Ce retour en force des valeurs patriarcales s’inscrit dans un contexte politique mondial dominé par la montée des idéologies nationalistes, conservatrices et réactionnaires. En Italie, par exemple, la présidente du Conseil, Giorgia Meloni défend un modèle de femme soumise à l’autorité masculine et promeut des valeurs rétrogrades. Ce phénomène global alimente un recul des droits des femmes et remet en question des avancées sociales considérées comme acquises.

Une performance lucrative

Le mouvement « tradwife » révèle un paradoxe frappant. Si ses figures de proue prônent la dépendance financière au mari et la réclusion dans la sphère domestique, beaucoup dirigent en réalité de puissants business, souvent via les réseaux sociaux. Elles disposent d’une autonomie économique considérable. Cette contradiction nourrit les critiques : ces femmes véhiculent des idéaux patriarcaux qu’elles n’appliquent pas à elles-mêmes.

Elles cultivent une posture traditionaliste tout en capitalisant sur leur image, renforçant ainsi un modèle qu’elles ne subissent pas réellement. Ce décalage souligne l’aspect performatif du mouvement, qui instrumentalise la féminité traditionnelle à des fins financières et idéologiques.

Une “trend” qui alimente les thèses conservatrices

Ce paradoxe met en lumière une dérive préoccupante. Alors que la société revendique davantage d’égalité entre les sexes, l’idéalisation croissante de la « femme traditionnelle » ravive des normes patriarcales longtemps combattues. Aux États-Unis, ce phénomène s’inscrit dans un climat de polarisation extrême, qui s’étend depuis 2016.

L’annulation de l’arrêt Roe v. Wade en 2022 et le « Projet 2025 » porté par Trump illustrent ce recul majeur : les droits des femmes sur leur propre corps reculent, et certains hommes s’arrogent désormais le pouvoir de les redéfinir.

La question de la fertilité et de l’avortement divise profondément la société américaine, y compris entre femmes. Le mouvement « Quiverfull », courant conservateur chrétien en pleine croissance, milite pour l’interdiction totale de l’avortement au nom de croyances religieuses.

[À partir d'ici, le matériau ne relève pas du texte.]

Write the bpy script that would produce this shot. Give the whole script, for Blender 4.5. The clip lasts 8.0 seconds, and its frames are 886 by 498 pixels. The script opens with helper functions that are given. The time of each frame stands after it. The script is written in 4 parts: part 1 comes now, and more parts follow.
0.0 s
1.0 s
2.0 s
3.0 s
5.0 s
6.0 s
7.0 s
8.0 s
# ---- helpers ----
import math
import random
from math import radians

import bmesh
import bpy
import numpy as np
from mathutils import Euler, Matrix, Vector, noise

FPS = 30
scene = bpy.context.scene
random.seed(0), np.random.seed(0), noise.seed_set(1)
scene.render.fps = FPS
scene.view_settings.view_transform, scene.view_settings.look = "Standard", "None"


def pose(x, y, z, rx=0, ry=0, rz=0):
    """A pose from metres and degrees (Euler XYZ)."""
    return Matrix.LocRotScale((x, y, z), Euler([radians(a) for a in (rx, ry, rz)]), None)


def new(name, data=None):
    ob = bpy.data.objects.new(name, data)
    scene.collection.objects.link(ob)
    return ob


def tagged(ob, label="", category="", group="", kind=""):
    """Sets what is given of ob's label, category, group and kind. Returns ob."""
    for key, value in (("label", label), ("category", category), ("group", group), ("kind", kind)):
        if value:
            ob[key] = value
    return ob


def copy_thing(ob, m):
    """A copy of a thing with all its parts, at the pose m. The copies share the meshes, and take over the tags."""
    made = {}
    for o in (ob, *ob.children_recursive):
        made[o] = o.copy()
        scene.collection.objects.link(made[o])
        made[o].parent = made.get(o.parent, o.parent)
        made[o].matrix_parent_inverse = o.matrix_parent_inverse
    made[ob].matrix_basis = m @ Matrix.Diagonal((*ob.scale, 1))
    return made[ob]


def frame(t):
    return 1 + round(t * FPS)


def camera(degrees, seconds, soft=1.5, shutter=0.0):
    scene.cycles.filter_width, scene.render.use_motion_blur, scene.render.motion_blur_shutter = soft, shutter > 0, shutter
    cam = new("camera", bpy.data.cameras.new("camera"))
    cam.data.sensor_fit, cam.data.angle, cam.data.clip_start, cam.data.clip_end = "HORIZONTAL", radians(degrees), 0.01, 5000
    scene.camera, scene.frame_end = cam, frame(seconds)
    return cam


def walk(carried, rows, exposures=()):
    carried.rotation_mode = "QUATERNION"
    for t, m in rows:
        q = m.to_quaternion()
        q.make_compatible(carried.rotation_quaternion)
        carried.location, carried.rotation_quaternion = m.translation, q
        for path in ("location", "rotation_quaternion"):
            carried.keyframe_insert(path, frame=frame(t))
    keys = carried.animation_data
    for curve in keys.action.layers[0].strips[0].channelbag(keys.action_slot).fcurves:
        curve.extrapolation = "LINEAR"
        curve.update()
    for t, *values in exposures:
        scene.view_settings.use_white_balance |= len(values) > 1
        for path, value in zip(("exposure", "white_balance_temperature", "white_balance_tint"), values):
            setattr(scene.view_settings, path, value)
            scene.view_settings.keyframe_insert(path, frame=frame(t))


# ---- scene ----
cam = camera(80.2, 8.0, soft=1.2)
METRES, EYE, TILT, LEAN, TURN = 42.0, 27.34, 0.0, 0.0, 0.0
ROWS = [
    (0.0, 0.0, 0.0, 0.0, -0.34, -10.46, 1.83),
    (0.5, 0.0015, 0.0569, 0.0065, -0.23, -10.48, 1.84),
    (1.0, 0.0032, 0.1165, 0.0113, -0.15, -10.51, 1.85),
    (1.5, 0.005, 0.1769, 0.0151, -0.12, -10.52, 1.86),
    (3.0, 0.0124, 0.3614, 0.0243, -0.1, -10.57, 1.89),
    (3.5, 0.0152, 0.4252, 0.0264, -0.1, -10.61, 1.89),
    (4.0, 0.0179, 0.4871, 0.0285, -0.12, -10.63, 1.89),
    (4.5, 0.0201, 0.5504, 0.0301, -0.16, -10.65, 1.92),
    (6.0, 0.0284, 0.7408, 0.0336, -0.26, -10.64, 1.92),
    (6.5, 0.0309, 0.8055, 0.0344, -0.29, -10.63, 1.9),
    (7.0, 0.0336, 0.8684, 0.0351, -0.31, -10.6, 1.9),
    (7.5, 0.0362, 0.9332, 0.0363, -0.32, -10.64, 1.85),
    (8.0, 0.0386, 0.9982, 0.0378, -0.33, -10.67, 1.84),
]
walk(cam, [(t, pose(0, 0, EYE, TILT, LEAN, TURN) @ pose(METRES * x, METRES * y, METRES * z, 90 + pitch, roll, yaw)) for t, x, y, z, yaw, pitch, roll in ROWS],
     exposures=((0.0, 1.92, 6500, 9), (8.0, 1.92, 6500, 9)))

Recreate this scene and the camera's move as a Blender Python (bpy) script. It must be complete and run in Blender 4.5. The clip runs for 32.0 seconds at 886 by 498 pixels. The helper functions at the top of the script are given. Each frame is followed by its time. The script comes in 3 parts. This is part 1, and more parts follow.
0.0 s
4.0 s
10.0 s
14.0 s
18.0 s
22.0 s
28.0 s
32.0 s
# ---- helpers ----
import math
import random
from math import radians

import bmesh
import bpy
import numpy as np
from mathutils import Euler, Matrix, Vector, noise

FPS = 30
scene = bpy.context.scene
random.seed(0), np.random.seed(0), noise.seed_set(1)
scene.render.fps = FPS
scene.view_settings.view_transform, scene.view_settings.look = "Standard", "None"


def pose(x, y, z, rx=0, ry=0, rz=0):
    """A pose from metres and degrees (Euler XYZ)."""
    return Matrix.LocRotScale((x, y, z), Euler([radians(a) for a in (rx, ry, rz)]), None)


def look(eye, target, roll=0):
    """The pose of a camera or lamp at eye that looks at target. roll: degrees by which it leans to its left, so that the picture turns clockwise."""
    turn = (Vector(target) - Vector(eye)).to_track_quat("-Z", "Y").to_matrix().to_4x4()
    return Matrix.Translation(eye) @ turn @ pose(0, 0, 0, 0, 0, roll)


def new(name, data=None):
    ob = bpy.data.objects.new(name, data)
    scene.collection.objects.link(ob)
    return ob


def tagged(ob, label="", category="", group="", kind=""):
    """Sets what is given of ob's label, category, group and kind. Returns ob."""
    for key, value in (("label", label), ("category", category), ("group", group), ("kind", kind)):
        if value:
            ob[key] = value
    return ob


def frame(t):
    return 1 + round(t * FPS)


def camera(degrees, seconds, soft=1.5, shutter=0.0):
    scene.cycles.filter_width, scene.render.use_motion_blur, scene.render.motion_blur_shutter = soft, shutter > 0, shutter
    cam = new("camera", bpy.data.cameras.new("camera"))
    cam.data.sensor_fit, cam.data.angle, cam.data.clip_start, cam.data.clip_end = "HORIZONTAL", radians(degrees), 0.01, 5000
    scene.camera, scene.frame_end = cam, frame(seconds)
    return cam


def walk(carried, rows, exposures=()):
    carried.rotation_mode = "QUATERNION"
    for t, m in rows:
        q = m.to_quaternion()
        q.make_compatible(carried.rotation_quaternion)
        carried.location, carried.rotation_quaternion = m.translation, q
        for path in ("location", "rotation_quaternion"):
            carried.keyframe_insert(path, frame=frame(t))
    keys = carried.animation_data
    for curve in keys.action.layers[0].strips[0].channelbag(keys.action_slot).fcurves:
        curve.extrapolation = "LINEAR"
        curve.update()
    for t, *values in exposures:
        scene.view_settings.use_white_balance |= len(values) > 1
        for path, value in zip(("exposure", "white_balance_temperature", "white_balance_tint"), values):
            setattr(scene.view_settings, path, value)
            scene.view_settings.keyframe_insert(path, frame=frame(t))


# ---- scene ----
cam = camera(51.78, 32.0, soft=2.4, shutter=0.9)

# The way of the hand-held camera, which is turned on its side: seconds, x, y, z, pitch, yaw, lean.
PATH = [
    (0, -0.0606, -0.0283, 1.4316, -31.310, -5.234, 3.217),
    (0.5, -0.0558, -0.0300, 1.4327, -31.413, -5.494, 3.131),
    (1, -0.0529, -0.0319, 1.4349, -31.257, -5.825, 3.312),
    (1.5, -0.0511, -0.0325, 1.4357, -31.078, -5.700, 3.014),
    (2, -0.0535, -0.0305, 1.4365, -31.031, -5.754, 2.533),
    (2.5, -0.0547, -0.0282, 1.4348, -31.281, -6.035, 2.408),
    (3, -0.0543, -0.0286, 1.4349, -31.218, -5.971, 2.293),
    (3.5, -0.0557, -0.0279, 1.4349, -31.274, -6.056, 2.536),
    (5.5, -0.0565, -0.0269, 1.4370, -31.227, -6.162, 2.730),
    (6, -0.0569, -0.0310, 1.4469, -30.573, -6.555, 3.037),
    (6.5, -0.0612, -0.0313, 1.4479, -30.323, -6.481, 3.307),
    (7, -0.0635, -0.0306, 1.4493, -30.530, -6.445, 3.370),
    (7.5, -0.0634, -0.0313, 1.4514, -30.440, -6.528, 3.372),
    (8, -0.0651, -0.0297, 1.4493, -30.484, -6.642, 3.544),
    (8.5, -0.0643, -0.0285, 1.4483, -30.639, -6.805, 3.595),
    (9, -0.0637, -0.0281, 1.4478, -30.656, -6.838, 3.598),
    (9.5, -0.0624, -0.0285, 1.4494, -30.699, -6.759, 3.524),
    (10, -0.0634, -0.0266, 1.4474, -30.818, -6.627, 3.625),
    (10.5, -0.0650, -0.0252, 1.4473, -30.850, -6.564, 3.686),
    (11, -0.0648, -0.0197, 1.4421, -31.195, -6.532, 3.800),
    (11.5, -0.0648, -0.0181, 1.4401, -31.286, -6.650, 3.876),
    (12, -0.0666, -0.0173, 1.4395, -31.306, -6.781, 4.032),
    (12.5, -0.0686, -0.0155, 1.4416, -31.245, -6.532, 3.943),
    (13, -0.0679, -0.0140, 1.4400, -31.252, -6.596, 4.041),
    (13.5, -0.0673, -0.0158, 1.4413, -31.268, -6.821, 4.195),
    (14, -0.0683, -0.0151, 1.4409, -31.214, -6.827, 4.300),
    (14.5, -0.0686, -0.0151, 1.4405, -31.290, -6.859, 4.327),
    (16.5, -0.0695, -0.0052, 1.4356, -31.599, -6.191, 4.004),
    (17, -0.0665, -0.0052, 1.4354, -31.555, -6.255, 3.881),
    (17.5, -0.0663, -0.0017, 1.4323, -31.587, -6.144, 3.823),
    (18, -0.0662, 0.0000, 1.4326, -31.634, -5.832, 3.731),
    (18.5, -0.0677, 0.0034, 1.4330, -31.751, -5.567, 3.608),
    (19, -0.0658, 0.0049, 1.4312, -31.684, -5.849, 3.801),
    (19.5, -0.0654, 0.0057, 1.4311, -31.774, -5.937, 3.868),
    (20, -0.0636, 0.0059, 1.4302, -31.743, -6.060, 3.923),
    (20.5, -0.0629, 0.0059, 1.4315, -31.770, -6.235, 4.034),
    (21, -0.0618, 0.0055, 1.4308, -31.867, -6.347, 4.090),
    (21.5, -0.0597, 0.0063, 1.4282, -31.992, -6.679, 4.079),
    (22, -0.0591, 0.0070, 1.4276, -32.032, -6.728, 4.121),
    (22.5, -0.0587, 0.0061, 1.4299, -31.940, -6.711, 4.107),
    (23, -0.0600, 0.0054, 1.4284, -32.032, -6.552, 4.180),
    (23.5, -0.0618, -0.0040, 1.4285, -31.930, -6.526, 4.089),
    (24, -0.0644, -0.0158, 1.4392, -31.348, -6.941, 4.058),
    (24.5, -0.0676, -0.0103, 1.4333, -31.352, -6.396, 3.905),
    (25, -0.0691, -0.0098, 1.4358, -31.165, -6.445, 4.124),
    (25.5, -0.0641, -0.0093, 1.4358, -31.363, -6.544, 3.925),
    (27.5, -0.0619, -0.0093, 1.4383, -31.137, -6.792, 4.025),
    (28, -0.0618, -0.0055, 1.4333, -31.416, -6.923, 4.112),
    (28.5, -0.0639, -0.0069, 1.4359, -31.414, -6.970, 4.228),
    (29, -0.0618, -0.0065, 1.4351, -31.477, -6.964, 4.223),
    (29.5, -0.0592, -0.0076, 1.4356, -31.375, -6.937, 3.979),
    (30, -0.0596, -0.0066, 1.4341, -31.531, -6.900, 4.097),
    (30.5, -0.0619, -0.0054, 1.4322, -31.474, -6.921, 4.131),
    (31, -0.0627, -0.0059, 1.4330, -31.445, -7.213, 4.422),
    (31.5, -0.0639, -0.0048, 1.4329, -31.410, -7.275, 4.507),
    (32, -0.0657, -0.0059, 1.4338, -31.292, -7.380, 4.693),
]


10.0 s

De nombreuses « tradwives » partagent cette idéologie et glorifient une maternité précoce et répétée, imposant un idéal reproductif particulièrement contraignant. Cette pression renforce l’idée que la valeur des femmes repose essentiellement sur leur fécondité.

Rétablir une éducation égalitaire

Pour contrer cette montée des idées réactionnaires, l’éducation joue un rôle central. Malgré les reculs institutionnels, de nombreuses citoyennes et de nombreux citoyens prennent conscience des dangers que représentent ce courant conservateur et cette présidence autoritaire. Ils s’organisent pour défendre les droits fondamentaux et dénoncent les dérives réactionnaires du trumpisme.

Au-delà des États-Unis, ce phénomène s’inscrit dans une lutte globale. Il rappelle la nécessité constante de défendre les droits des femmes face aux idéologies patriarcales, religieuses ou conservatrices. Cette vigilance permanente s’impose pour construire un monde plus juste, fondé sur l’égalité réelle, la liberté de choix et la solidarité.